According to the National Oceanic and Atmospheric Administration, overnight temperatures from Sunday into Monday in State College dipped down to minus 7 degrees, nearly matching the record low of minus 8 set in 1904. Below-freezing temperatures are expected to continue through the rest of the week, meteorologist Bill Gartner said, sinking to subzero lows again Thursday night.
“The Eastern U.S. has been caught in a trough pattern from Canada,” he said, which has been pulling frigid air directly from the Arctic.
The flow is expected to flatten out at the end of the week, he said, bringing above-freezing temperatures into next week. This also brings the potential for more precipitation, as warming brings more moisture from the south.
With temperatures near zero, and windchills hitting as low as minus 20, any exposed skin can freeze fairly quickly, he said.
This makes getting indoors even more important. Even those without a home can find a warm place through programs like Out Of The Cold.
Operated through the Community Help Centre in State College, Out Of The Cold seeks to provide those in need with shelter through one of the local participating churches.
Different churches in the area host Out Of The Cold for about two weeks at a time, said Madi, a help center volunteer who requested that only her first name be used. Thirteen churches around State College have opened their doors, as well as one in Boalsburg and one in Port Matilda.
If someone wants to take advantage of the offer, he or she calls the center and is entered into a database with some basic information, she said.

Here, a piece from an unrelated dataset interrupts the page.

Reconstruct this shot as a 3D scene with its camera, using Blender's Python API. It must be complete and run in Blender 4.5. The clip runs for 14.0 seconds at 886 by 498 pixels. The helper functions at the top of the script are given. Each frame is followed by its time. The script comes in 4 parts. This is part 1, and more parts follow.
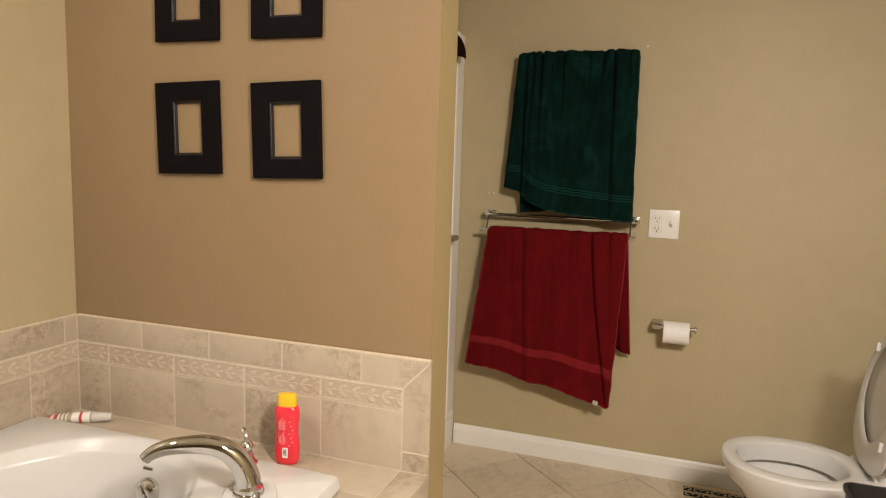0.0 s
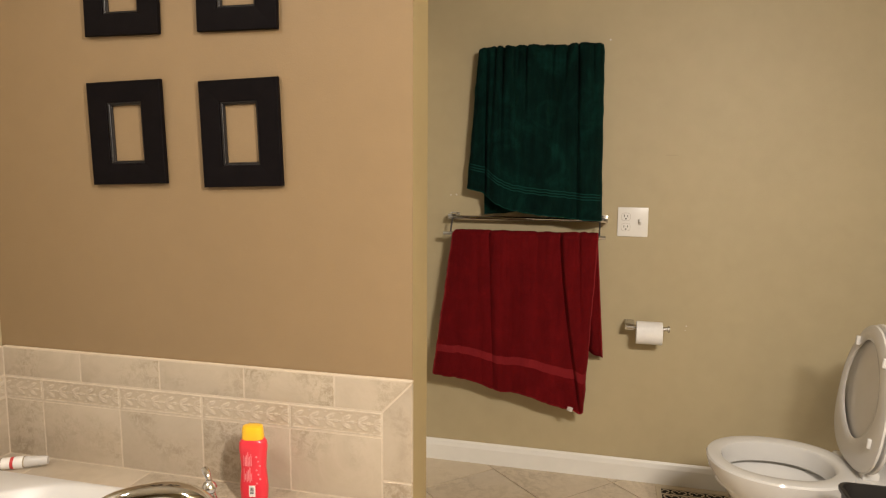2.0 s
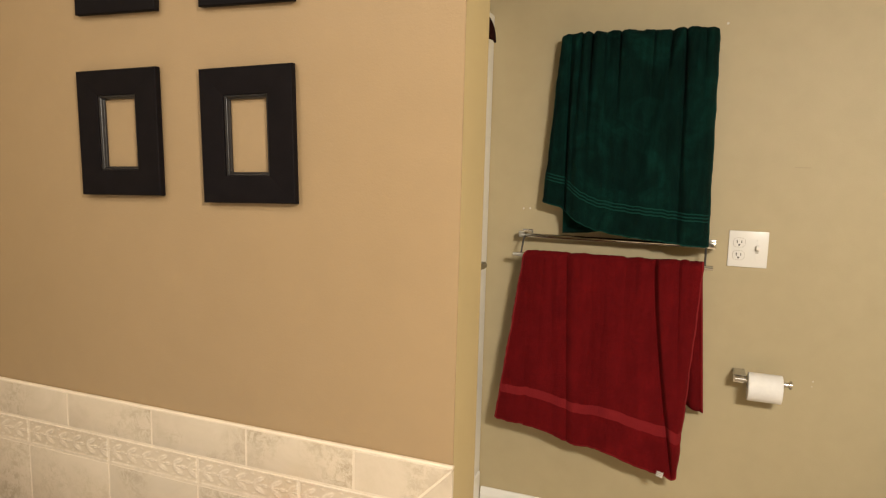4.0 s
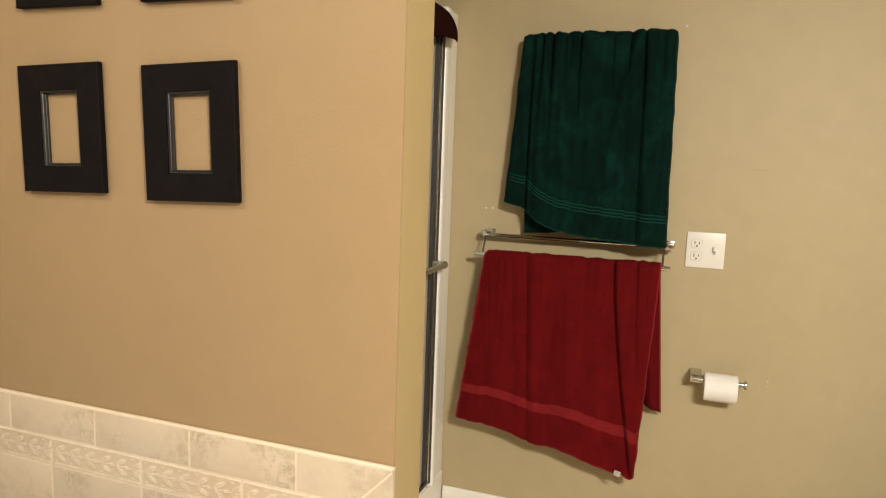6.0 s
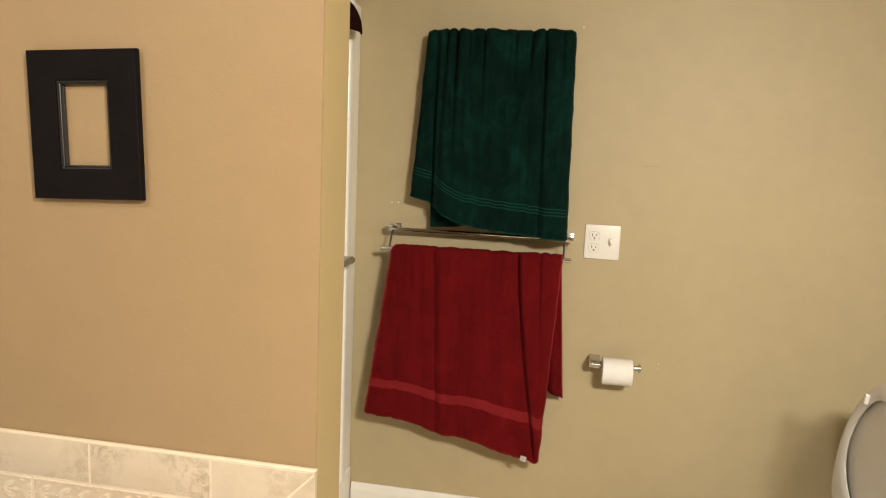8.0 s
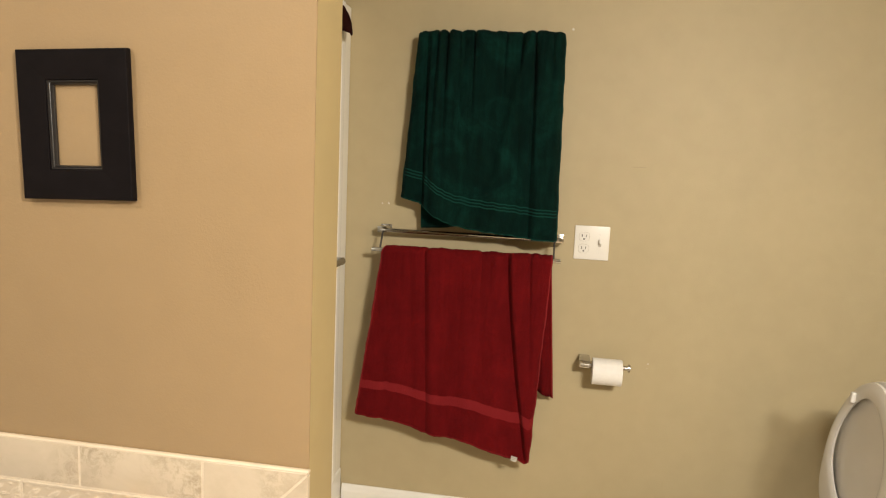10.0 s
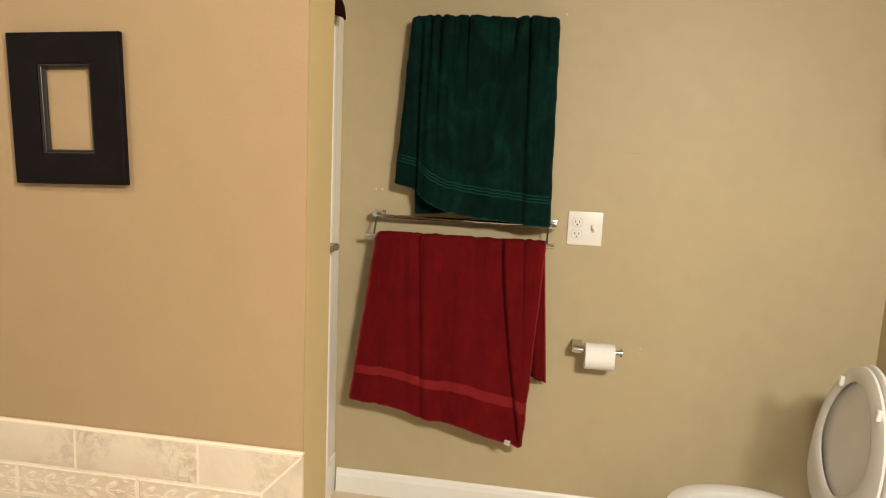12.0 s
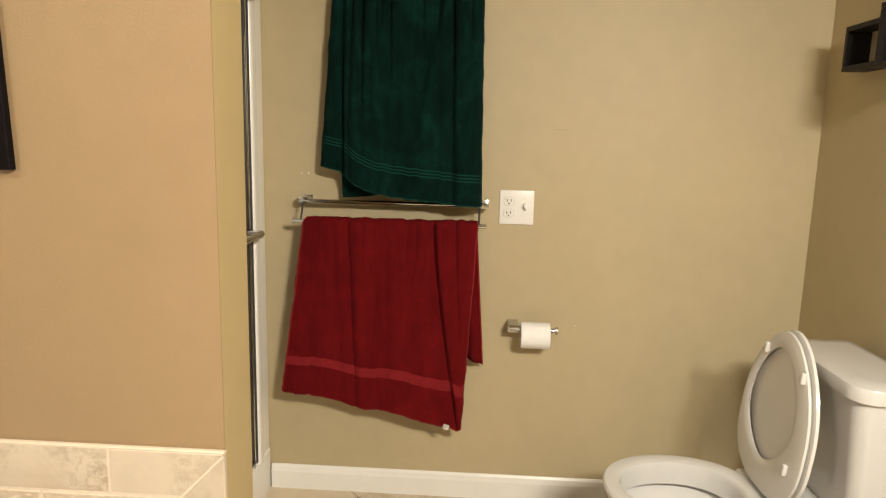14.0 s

Once in the database, the person can sign up for shelter and spend the night at the church until 7 a.m.
Only 15 slots are typically open for the program, she said, and those can fill up quickly.
“That’s why Out Of The Cold is used so much,” Madi said, “because there’s not really anything else like it around.”
Even animals need protection from the cold, as failure to provide shelter can result in fines and jail time.
“We do encourage people,” said Centre County PAWS Director Lisa Bahr, “even if they have a cat or dog that lives primarily outdoors, it’s imperative that they be indoors and be protected from this bitter cold.”
Bahr said even feral and stray animals can use some extra protection, directing people to State College’s Hundred Cat Foundation for directions on how to put together a shelter.
“People are often surprised how quickly cats will take to using them,” she said.